High-energy physics has entered an era of discovery. Run I of the Large Hadron Collider (LHC) ended with the discovery of a Higgs-like particle, almost fifty years after its theoretical prediction, leading to the 2013 Nobel Prize in Physics. This success relied upon the quantitative description of Nature granted by a detailed understanding of quantum chromodynamics (QCD) and electroweak (EW) phenomenology.

From parton distribution functions with robust errors, through calculations to the next-to-next-to-leading order and beyond in perturbative QCD, to the development of sophisticated Monte Carlo tools more faithful to the underlying hard dynamics, every advance from over a decade of research was needed to make this historic discovery possible. Run II of the LHC marks the beginning of the precision phase in our study of the mechanism of electroweak symmetry breaking. Quantitative QCD and EW analyses will become even more indispensable in unraveling the origin of what we have found, as well as in the search for new phenomena beyond the Standard Model.

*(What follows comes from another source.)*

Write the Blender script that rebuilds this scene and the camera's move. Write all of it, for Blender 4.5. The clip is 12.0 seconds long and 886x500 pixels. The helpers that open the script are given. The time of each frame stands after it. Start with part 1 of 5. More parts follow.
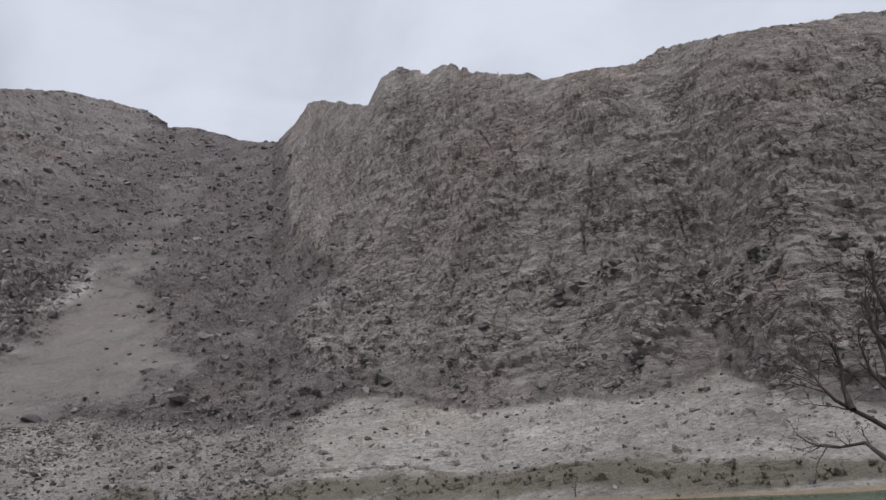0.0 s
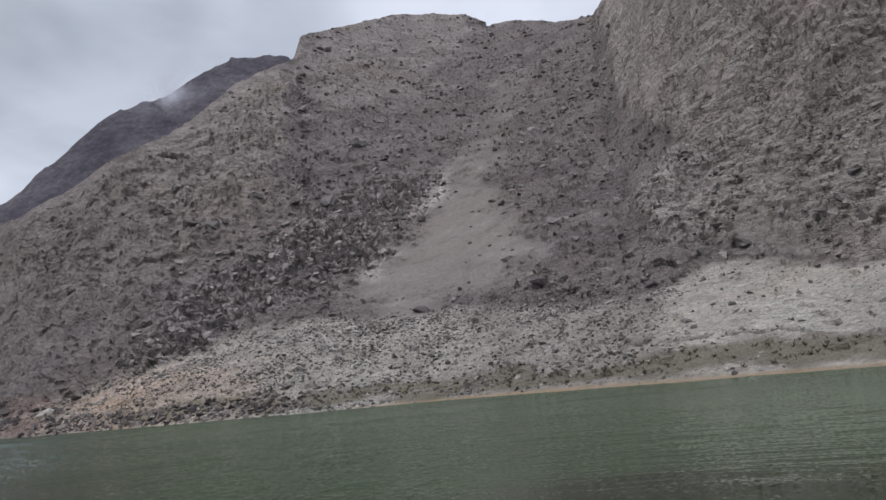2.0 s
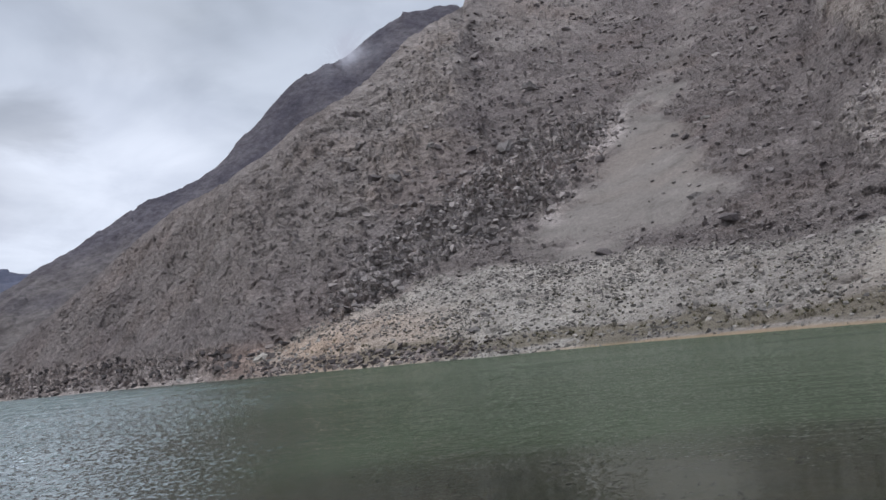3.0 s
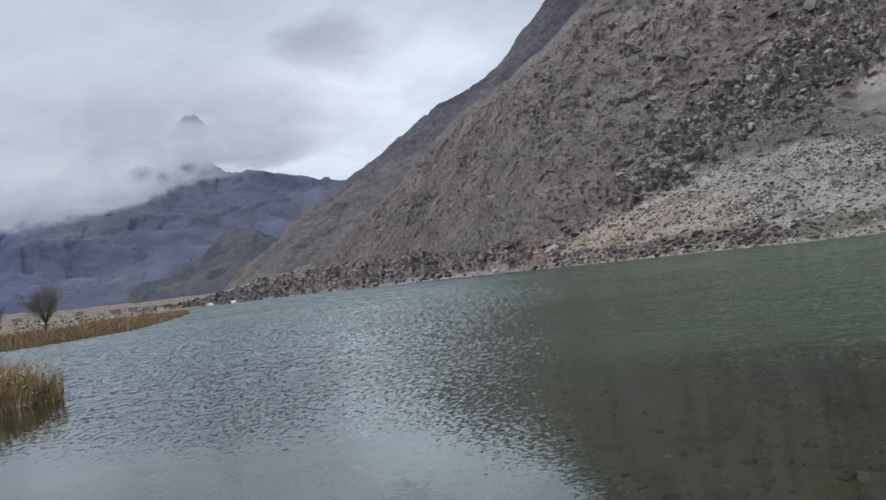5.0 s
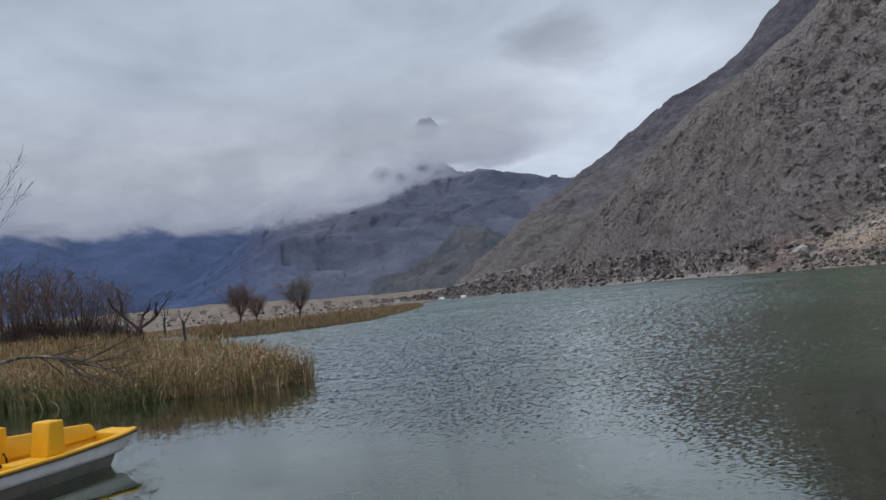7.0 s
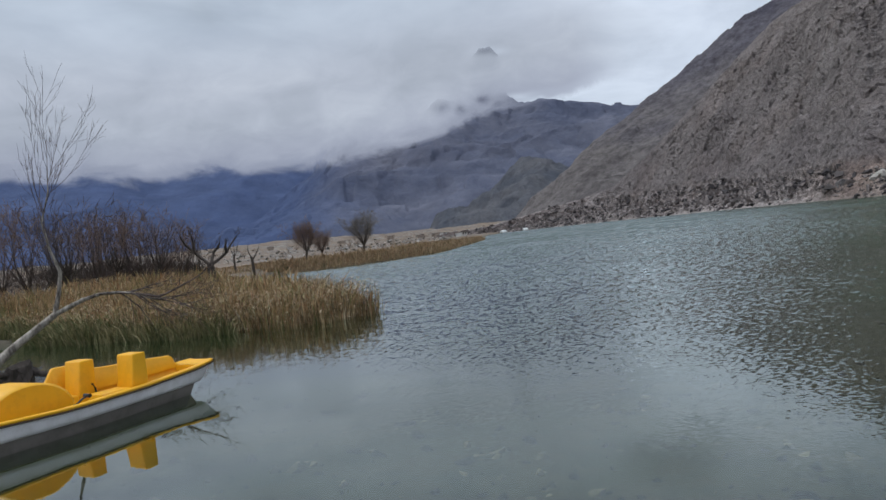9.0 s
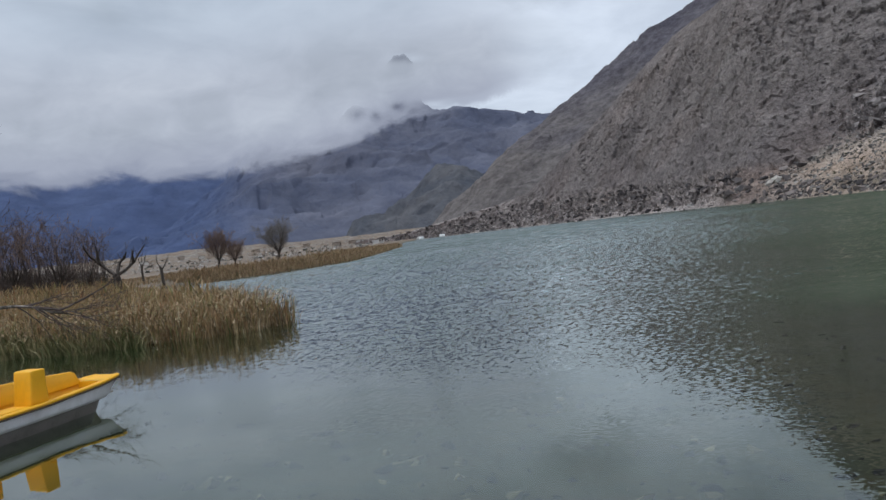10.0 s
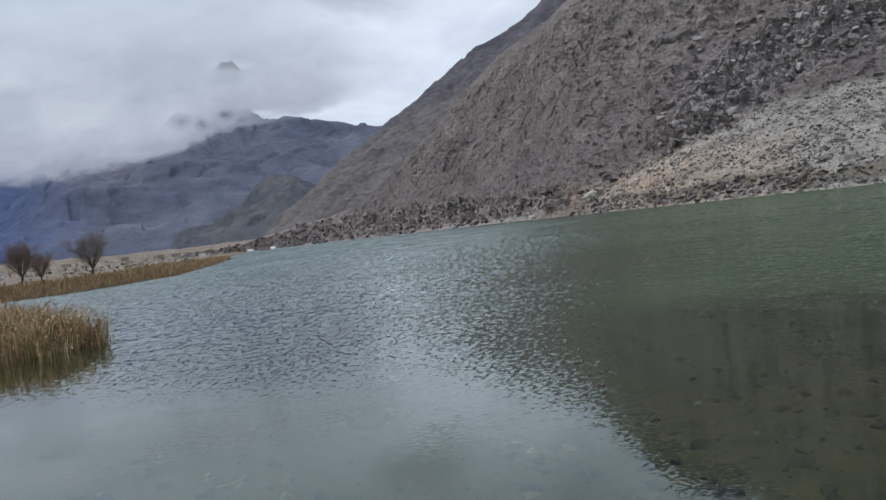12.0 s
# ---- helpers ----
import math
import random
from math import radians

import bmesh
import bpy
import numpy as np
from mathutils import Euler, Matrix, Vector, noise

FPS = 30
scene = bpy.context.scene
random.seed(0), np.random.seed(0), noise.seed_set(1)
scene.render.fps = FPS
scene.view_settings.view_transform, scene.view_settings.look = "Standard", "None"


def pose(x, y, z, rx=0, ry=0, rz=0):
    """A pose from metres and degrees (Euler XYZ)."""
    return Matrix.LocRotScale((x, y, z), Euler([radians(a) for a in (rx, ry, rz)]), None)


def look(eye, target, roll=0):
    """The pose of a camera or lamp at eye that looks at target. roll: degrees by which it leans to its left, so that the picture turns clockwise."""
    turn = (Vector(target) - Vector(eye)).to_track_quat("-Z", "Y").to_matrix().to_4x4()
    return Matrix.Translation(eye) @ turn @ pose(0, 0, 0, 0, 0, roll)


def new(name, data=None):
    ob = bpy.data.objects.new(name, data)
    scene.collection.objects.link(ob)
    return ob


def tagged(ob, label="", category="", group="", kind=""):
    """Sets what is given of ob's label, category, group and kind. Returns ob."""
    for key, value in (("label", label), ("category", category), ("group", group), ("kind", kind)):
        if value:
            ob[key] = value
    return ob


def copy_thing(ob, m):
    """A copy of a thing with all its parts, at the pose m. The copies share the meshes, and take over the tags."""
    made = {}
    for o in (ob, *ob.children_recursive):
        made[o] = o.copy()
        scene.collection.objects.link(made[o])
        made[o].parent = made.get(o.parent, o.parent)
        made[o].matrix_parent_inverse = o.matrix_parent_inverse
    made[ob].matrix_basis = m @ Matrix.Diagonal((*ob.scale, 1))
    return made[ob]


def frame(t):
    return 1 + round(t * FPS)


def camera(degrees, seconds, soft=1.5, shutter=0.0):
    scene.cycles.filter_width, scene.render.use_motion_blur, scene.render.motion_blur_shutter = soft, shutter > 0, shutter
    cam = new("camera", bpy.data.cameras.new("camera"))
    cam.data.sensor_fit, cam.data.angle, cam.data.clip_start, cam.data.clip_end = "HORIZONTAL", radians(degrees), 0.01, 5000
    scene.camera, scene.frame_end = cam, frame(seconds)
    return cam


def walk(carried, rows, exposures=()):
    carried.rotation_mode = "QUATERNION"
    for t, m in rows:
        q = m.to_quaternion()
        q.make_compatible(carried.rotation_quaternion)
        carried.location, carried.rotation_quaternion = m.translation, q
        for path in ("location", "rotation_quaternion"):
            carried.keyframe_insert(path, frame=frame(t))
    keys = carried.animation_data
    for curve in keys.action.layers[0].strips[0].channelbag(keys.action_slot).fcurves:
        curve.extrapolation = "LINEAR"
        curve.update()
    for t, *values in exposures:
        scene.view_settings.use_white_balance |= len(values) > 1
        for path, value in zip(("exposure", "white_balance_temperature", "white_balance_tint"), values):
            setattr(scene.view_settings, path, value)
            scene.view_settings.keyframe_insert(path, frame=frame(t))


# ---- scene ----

During this program, a diverse group of experts will meet at the KITP in order to further advance the precision frontier to the stage needed to enable both measurements and discoveries at Run II of the LHC. Various topics will be discussed, in particular:

• the appropriate framework for combining parton showers with fixed-order calculations and analytic resummation,
• the future prospects and goals for NNLO multi-leg computations,
• the combination of QCD and EW corrections at high-energy colliders, and
• the prospects for improving PDFs for future precision measurements.